Returning to the classroom has had some interesting moments, a flawed lesson plan, a student’s epiphany, another student who refused to be on-task, and many young minds exposed to new vocabulary, new ideas, and academic rigor.
My enthusiasm for a video, related to a class I am teaching for high school students, is on the state of Native Americans’ lives in South Dakota, Generation Red Nation, and it resulted in me not preparing an accompanying handout with questions about the content, as teachers typically proactively design for students to complete during videos. While I sat riveted and fully attentive to multiple viewings of the film, a few students simply could not relate and chose other distractions while I fumed at my failure to prepare adequately for this scenario.
Yes, even experienced teachers can have a failed lesson. My students could not identify with the people in the video. Therefore, they missed the nuanced messages I’d intended for them to capture; such as, what does this say about preserving one’s heritage in America, and how can Native Americans be disenfranchised in their own land? How can the adjustment to a fast city life be a challenge for people coming from a more slow-paced culture and other insights. These questions were a set up for Crevecoeur’s essay, “What Is an American?”
In another class, through studying Virginia Woolf’s A Room of One’s Own, it was a thrilling moment to witness a student’s epiphany as she discovered for herself the symbolism of comparing the high quality, almost artistic description, of a repast at the all-male Oxbridge with “soles, sunk in a deep dish, over which the college cook had spread a counterpane of the whitest cream…. And …the wineglasses had flushed yellow and flushed crimson…”,versus the fare at all-female Fernham College where was served, “…beef with its attendant greens and potatoes—a homely trinity, suggesting the rumps of cattle in a muddy market, and sprouts curled and yellowed at the edge….”
The life of a teacher is filled with many ups and downs; and even though I consult and present workshops for classroom management, I know there can always be a student or even an entire class that can make a teacher feel that they are wrestling a seal in an oil pit.
A humbling moment came when I was reading a passage to the class as they were to duplicate the annotations I’d made. This was a lesson in doing annotations while reading some dense material. One student chose to poke his neighbor with a pencil eraser persistently under the desk and not do a single annotation. Nor would he abide when I informed him that I would not tolerate his disruptions. For I keep it simple by clarifying with my classes that I give much leeway to their class culture, but “If you do anything to disrupt my teaching, or anything to disrupt another student’s learning, we have a problem.” This student, receiving a fair warning, and a promise of my documentation, was no longer a disruptive force…to date. Sometimes just a firm acknowledgment with a no-nonsense attitude will suffice.

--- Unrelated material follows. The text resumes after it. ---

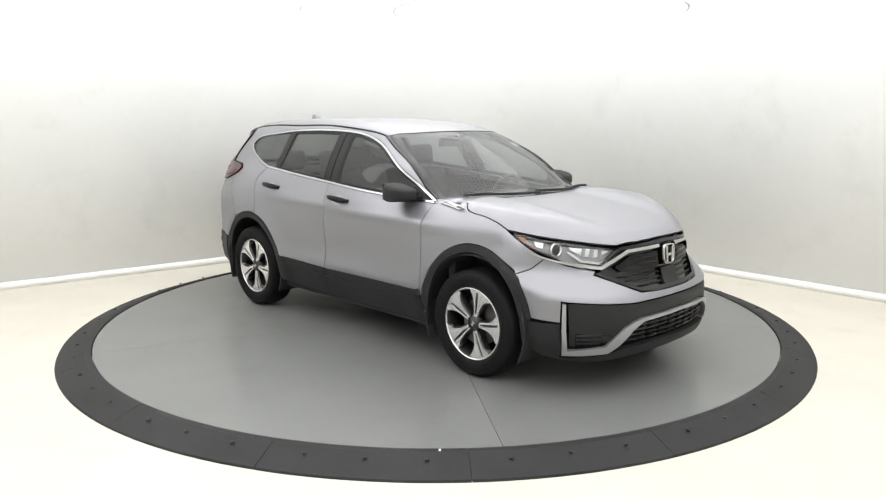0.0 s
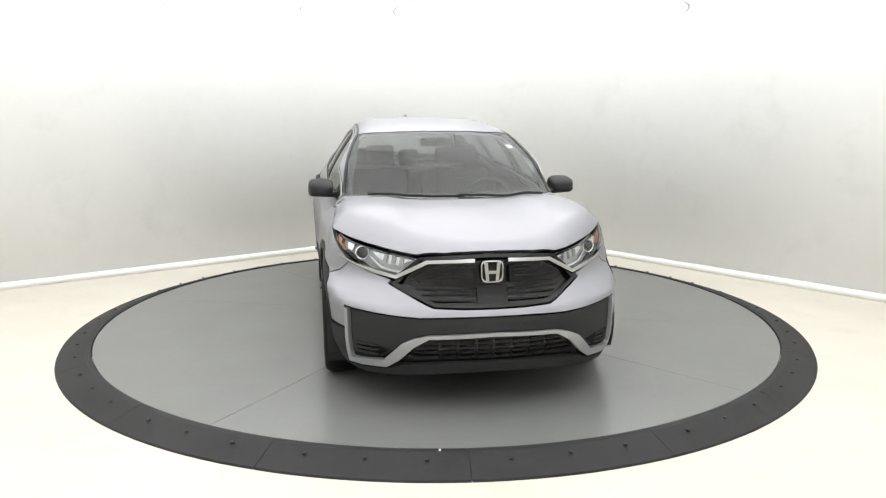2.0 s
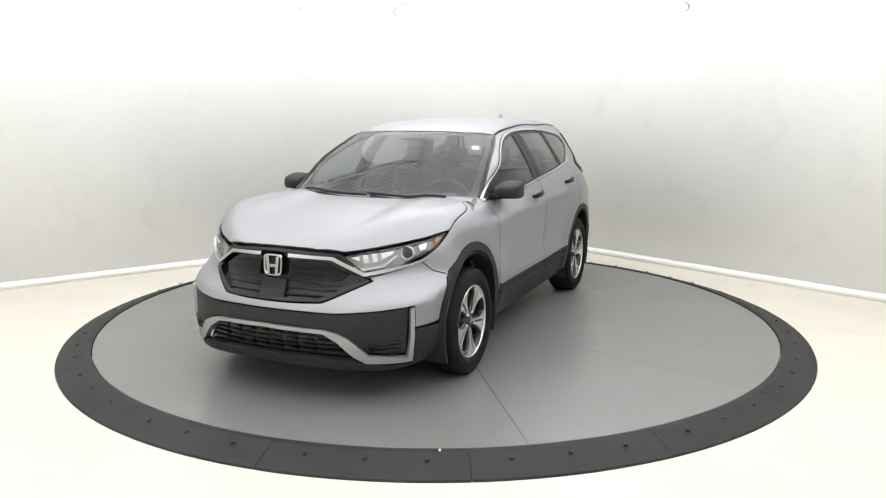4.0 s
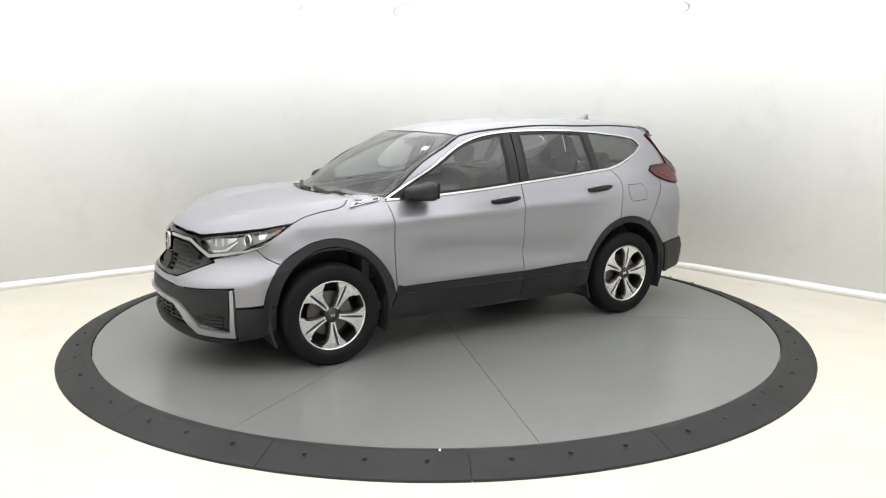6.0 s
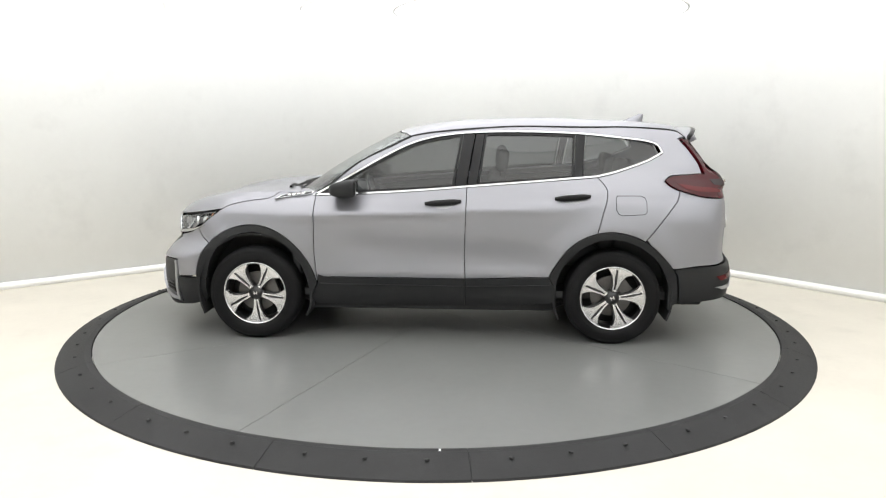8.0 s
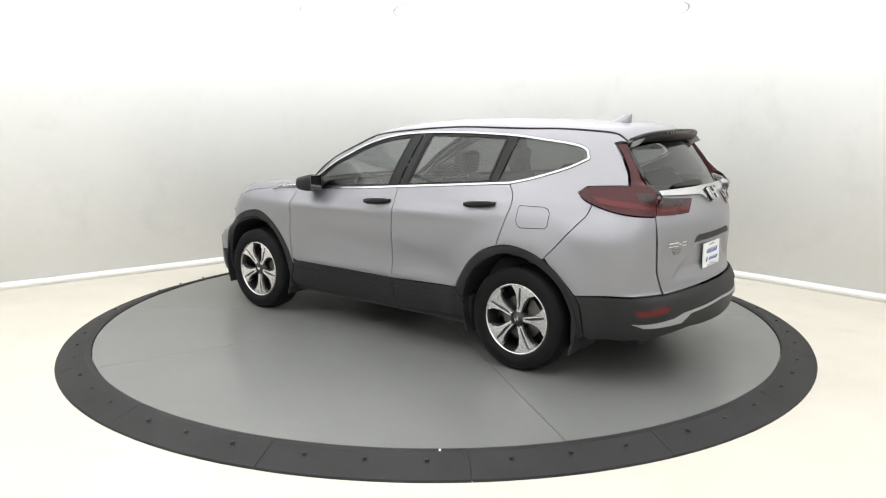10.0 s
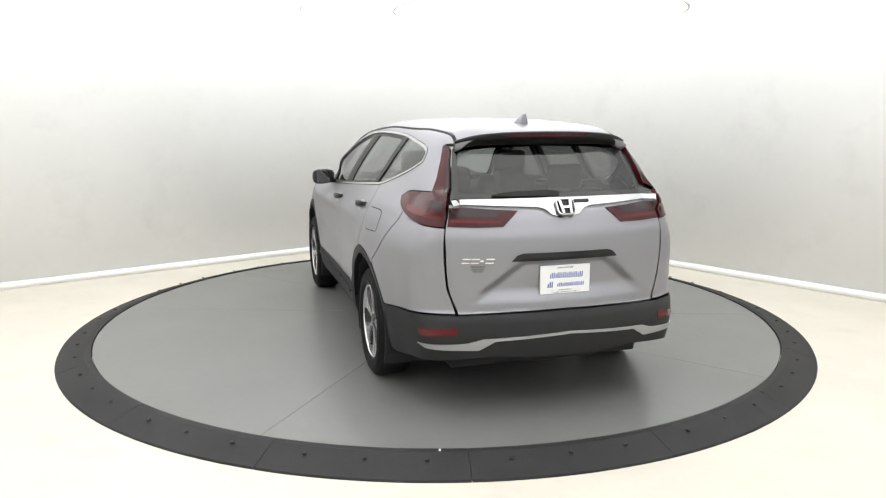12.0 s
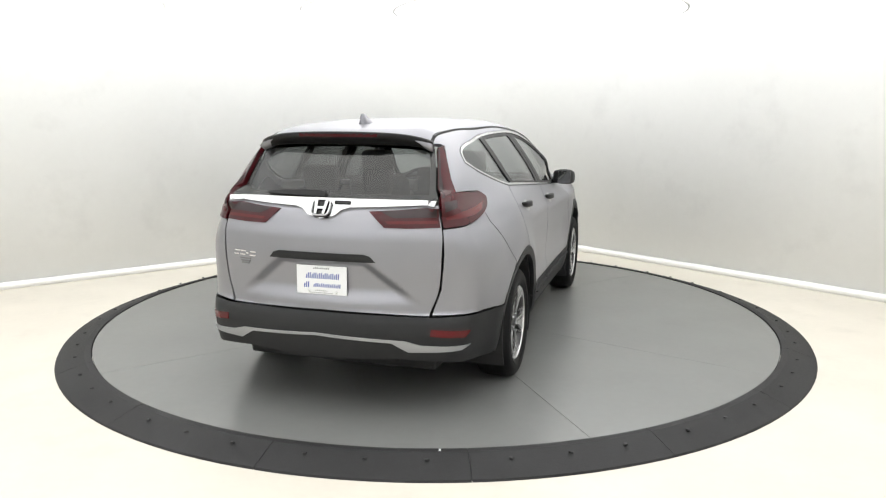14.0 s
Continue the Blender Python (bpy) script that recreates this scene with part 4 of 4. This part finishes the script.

As a teacher, it is important to be a futurist, to have a sense for what preparation is required to design students’ education and mindset for their near future. Since my trip to Dubai where a colleague shared the Government in 2071 Guidebook, I have seen several YouTube videos of speeches given at the corresponding World Government Summit 2017 event. Tomorrow, several classes will enjoy and respond to a content checklist and argumentative essay about if the modern obsession with being cool adversely affects American’s readiness to stay competitive in technological advances. They have read an essay today and will view Michio Kaku’s video from Dubai’s World Government Summit 2017 as a catalyst for their piece. I like this video so much that I will share it with my own family and heartily suggest it to readers. I’m very much looking forward to our exchange of perspectives and hope to plant the seeds of motivation and inspiration in them. Recognizing that teachers have an undeniable capacity to positively influence students, in my short four-month assignment, I plan to raise them higher. Such challenges, as there are in teaching dynamic youth, brings me joy.